Harrison Dahme, Howl Staff
Howl: Where exactly did the inspiration for Logan’s character come from?
Nicholas Sparks: The inspiration essentially came from people I know in my hometown. I live in eastern North Carolina, we’re surrounded by military bases, and the active military personnel are part of my town. They’re at the stores, they’re at the church, they’re wherever you go. I coached high school track and field, and while some of those athletes went off to college, others went into the workforce, and still others went (five of them to be exact) into the military. All five have been deployed to Iraq and Afghanistan, twice, some even three times. Then they’re gone for six months, nine months and even up to a year depending on their service. So…you know them, and then they come back with this difference. They all bring back souvenirs of some sort. I knew some of these kids, they’re 20 years old, their best friend died in their arms right next to them. I knew a naval chaplain, two or three houses down who didn’t even carry a gun, but all these people died in his arms. After his first deployment, he was different. After his second deployment he was still the same guy but you could tell that it profoundly moved him, and after his third deployment…his hands would not stop shaking, he would tell me he’s haunted by these kids that died. So I said “OK, let’s think of a story where someone finds something and they come back different.” And then I got this picture in my head of this marine finding this photograph, and then you just start spinning a story.
Howl: What did Zac bring to the role?
NS: I’m going to let Denise answer part of this because she knows him better than me, but I think the biggest surprise for me was that he is such a nice guy. And when you are creating Logan, you need that aura of integrity, honesty and goodness because he is going to get saddled with so much stuff. All of this loss, ache, torment and guilt is just a struggle, but you need this aura of who Logan really is to shine through. And that to me really worked well in the film and it was something I was surprised with.

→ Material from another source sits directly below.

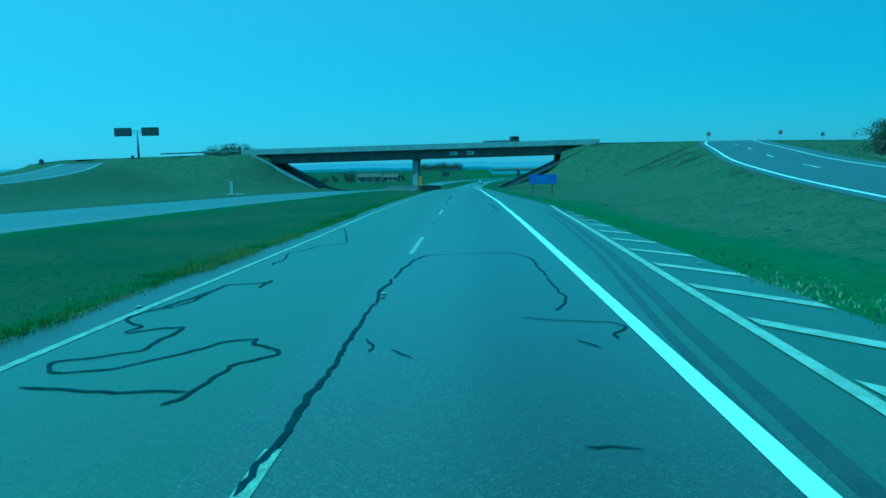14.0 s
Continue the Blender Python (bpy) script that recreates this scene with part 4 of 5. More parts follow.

Denise DiNovi: I really saw his acting ability in Seventeen Again and Charlie St. Cloud, and the saw glimmers of what he would be as a leading man. So I wasn’t surprised but I think many other people are surprised to see him inhabit this adult leading role so well. I think the integrity and the goodness he has as a person came through, and in terms of the acting ability he really stepped up to the plate to become a marine. We didn’t know how that was going to come off, but he put in the time and the effort. It really was difficult to put that much muscle on in that short of a time, as anyone who works out knows—despite the fact that he is young. Every single morning he got up at 3:30 at worked out for three hours. He really did a great job.
Howl: Now that a lot of your books are being turned into movies, do you ever think while you’re writing: “What is this going to look like as a movie?”

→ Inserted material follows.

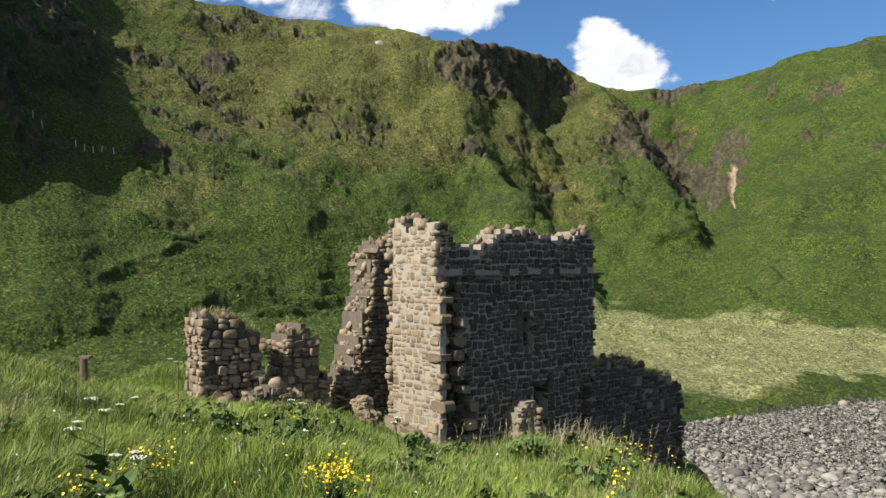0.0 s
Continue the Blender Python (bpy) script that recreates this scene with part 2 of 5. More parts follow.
    pebble_id = n.voronoi(p, 1.9, "F1", "Color")
    # pebbles darken towards their rims, the shade between them in the colour
    pebble = n.mix(1.0, n.ramp(n.voronoi(p, 1.9), (0.2, (0.25, 0.24, 0.21)), (0.8, (0.035, 0.033, 0.029))), n.mix(0.0, n.ramp(n.m("MULTIPLY", pebble_id, 1.0), (0.2, (0.45, 0.44, 0.42)), (0.8, (1.0, 0.98, 0.94))), (1.0, 1.0, 1.0)), "MULTIPLY")
    shore = n.attr("shore")
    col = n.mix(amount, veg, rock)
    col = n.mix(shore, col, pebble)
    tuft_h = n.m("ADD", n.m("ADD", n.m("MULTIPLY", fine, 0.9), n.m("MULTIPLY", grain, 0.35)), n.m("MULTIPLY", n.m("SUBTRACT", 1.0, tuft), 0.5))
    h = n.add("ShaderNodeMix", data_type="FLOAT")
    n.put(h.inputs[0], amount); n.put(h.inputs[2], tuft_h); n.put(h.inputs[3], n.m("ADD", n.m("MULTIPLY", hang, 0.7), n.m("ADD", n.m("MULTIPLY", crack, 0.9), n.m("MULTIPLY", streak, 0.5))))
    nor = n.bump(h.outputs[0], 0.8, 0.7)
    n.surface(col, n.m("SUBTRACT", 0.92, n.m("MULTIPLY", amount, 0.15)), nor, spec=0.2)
    return mt


def turf_material():
    """Soil and short grass under the long grass of the headland."""
    mt, n = material("turf")
    p = n.at()
    a, b = n.noise(p, 0.6, 5.0), n.noise(p, 9.0, 6.0, 0.65)
    col = n.ramp(n.m("ADD", n.m("MULTIPLY", a, 0.5), n.m("MULTIPLY", b, 0.5)), (0.3, (0.018, 0.034, 0.008)), (0.55, (0.05, 0.085, 0.018)), (0.8, (0.12, 0.14, 0.05)))
    n.surface(col, 0.95, n.bump(b, 0.8, 0.08), spec=0.15)
    return mt


def grass_material(name, dark, light, tip):
    mt, n = material(name)
    r = n.add("ShaderNodeNewGeometry").outputs["Random Per Island"]
    k = n.attr("along")
    patch = n.noise(n.at(), 0.55, 3.0)
    tone = n.step(n.m("ADD", n.m("MULTIPLY", r, 0.45), n.m("ADD", n.m("MULTIPLY", patch, 0.6), n.m("MULTIPLY", n.noise(n.at(), 2.3, 3.0), 0.55))), 0.56, 1.0)
    base = n.mix(tone, dark, light)
    col = n.mix(n.m("MULTIPLY", n.m("POWER", k, 2.0), n.m("MULTIPLY", r, 0.75)), base, tip)
    bs = n.surface(col, 0.55, spec=0.25)
    tr = n.add("ShaderNodeBsdfTranslucent")
    n.put(tr.inputs[0], n.mix(0.12, col, (0.35, 0.42, 0.08)))
    ms = n.add("ShaderNodeMixShader")
    ms.inputs[0].default_value = 0.18
    out = n.t.nodes["Material Output"]
    n.t.links.new(bs.outputs[0], ms.inputs[1])
    n.t.links.new(tr.outputs[0], ms.inputs[2])
    n.t.links.new(ms.outputs[0], out.inputs[0])
    return mt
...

NS: I do, but only to the extent that it just raises the bar as to what I have to write in the novel. You have to be original, interesting and universal. These are the big three rules for everything: characters, specific traits of characters and everything in the story. You have a higher bar, because you have to keep in mind the film, including my own films. You can’t, for instance, have a great scene in a canoe with a bunch of swans- you just can’t do it ever again! (laughs) Even if nobody read the book, I can’t do it. You need to be original. You have to keep in mind other films as well. For example, I can’t write a love story that is at all similar to Sweet Home Alabama. Even though I did not write that book, and I thought the film was delightful, I can’t do that.
Howl: Do you feel that the Lucky One managed to convey the same perspective on fate and destiny as it did in the novel itself?
NS: Yeah, of course! That’s the great thing about working with Denise because she gets the overarching themes. I don’t get too caught up on the little details that change, as it’s a totally different medium and you have to do what works. Movie rules are different than novel rules. But yeah, it’s the theme of fate. In some ways you can say that it was at least equal, if not better done in the film— it is just as powerful. He tends to regard this photograph as the thing that keeps him alive. Fair or unfair, realistic or not, that’s really what [Logan] sees.
The Lucky One hits theatres on April 20th, 2012.